How Much Would It Cost to Fix the Flint Water Crisis?

Fixing Flint’s water has cost more than $450 million in direct infrastructure spending from state and federal sources, with hundreds of millions more in legal settlements and long-term maintenance still adding to the tab. The state of Michigan provided over $350 million, and the federal government contributed roughly $100 million, covering pipe replacement, water treatment upgrades, healthcare, education support, and other recovery efforts.

Where the Money Went

The bulk of spending went toward replacing the lead service lines that poisoned Flint’s water supply. As of mid-2025, roughly 98 percent of residential lead service lines in the city have been replaced, with ongoing work targeting the small number of homes that either opted out of earlier replacement programs or were discovered during a citywide inventory. The per-line cost varied depending on depth, soil conditions, and whether sidewalks or landscaping needed restoration, but nationally, lead service line replacements typically run between $5,000 and $15,000 per home.

Beyond pipes, specific infrastructure projects funded through the federal Water Infrastructure Improvements for the Nation (WIIN) Act offer a window into the line-item costs. A new chemical feed building at the Flint Water Treatment Plant cost about $5.5 million. This permanent facility replaced temporary equipment and now handles corrosion control chemicals and chlorine treatment for water flowing through the distribution system. Rehabilitation of the Dort Reservoir, a 20-million-gallon underground storage tank, cost $3.25 million. That project restored Flint’s emergency water reserves and allows the city to purchase water during off-peak hours to save money.

Legal Settlements Added Hundreds of Millions

Infrastructure repair is only part of the total price tag. In 2021, a $626 million settlement was approved to compensate Flint residents, with the state of Michigan funding the largest share. Most of that money was earmarked for children who were exposed to lead-contaminated water during critical developmental years. Then in early 2025, the engineering firm Veolia agreed to pay an additional $53 million to settle a lawsuit brought by roughly 26,000 individual plaintiffs, including a significant number of children. These legal costs don’t fix a single pipe, but they reflect the real human damage the crisis caused and represent a major portion of the total financial toll.

Current Water Quality

Flint’s water now meets federal safety standards and has for nine consecutive years. During the first half of 2024, the city’s 90th percentile lead level measured just 1 part per billion. To put that in context, the federal action level has historically been 15 parts per billion, and a stricter threshold of 12 ppb took effect in 2025. Flint is well below both. Of 64 samples collected in that monitoring period, only two exceeded 3 ppb, and the single highest reading was 13 ppb. The water coming out of Flint’s taps today is, by the numbers, safer than what many American cities deliver.

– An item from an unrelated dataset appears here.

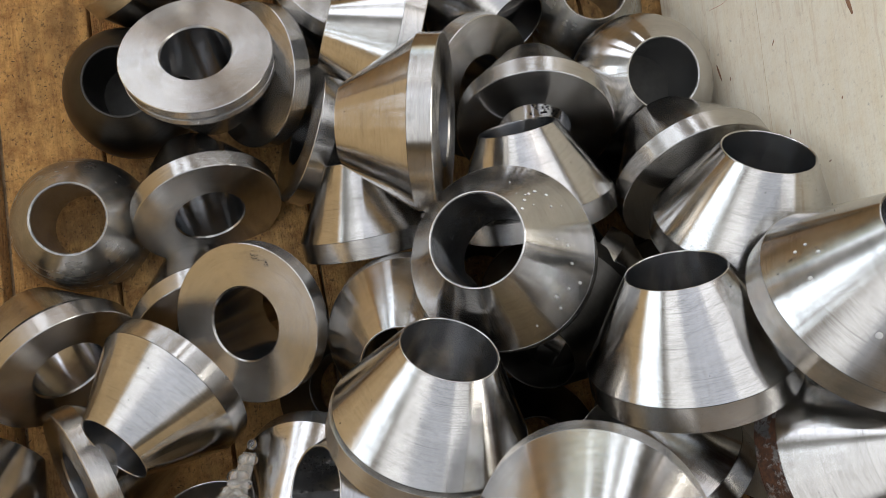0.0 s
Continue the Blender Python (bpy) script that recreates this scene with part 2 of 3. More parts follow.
FILM = plain("clear_film_sheet", (0.92, 0.87, 0.76), 0.2, 0, 0.05, 120)
FILM.node_tree.nodes["Principled BSDF"].inputs["Alpha"].default_value = 0.24
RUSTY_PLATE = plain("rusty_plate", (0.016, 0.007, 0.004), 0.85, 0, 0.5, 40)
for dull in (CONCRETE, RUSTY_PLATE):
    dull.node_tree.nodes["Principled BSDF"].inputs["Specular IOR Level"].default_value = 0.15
KNOT = plain("brown_knot_wood", (0.30, 0.16, 0.09), 0.8, 0, 0.4, 200)
RESIN = plain("resin_brown_wood", (0.64, 0.43, 0.25), 0.7, 0, 0.25, 200)
# brown of the grain, with warm reflected light put into the colour
WARM_LIT_GRAIN = plain("brown_grain_wood", (0.50, 0.30, 0.15), 0.8, 0, 0.35, 120)
SCRATCH = plain("red_brown_pencil", (0.56, 0.24, 0.15), 0.8, 0, 0.3, 300)
FRAME = plain("dark_window_frame", (0.05, 0.045, 0.04), 0.6, 0, 0.2, 20)
CHIP = plain("wood_crumbs", (0.50, 0.33, 0.14), 0.9, 0, 0.5, 300)
GRIT = plain("black_grit", (0.015, 0.014, 0.013), 0.8, 0, 0.3, 300)

# ---- mesh helpers ----
def finish(name, bm, mat, parent=None, label="", smooth=True):
    me = bpy.data.meshes.new(name)
    bm.normal_update()
    bm.to_mesh(me)
    bm.free()
    me.materials.append(mat)
    if smooth:
        for p in me.polygons:
            p.use_smooth = True
    ob = new(name, me)
    if parent:
        ob.parent = parent
    if label:
        ob["label"] = label
    return ob


def part(name, bm, mat, parent, label="", smooth=True):
    return finish(name, bm, mat, parent, label, smooth)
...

The Ongoing Cost of Keeping It Fixed

Replacing lead pipes and upgrading treatment facilities were one-time expenses, but maintaining a water system is a permanent obligation. A 2018 optimization plan projected that Flint would need approximately $95 million per year by 2037 to cover all recommended improvements, including replacing about 35 percent of the broader distribution system (not just lead lines, but aging water mains and infrastructure). That figure includes an inflated capital budget of around $24 million annually. Operating costs like chemicals, electricity, and staffing sit on top of that number.

This is where Flint’s situation gets difficult. The city’s population has shrunk dramatically over decades, meaning fewer ratepayers are supporting an infrastructure system built for a much larger city. Revenue from water bills alone cannot cover the scale of investment the system needs without continued outside funding or significant rate increases.

The Full Price Tag

Adding it all up: over $450 million in state and federal infrastructure spending, a $626 million resident settlement, a $53 million settlement from Veolia, and projected maintenance needs approaching $95 million per year within the next decade. The total cost of the Flint water crisis has already exceeded $1 billion and will continue growing for years. That figure doesn’t account for the health costs borne by residents, lost property values, or the economic damage to a city that became synonymous with government failure. The pipes are largely fixed. The bill is not.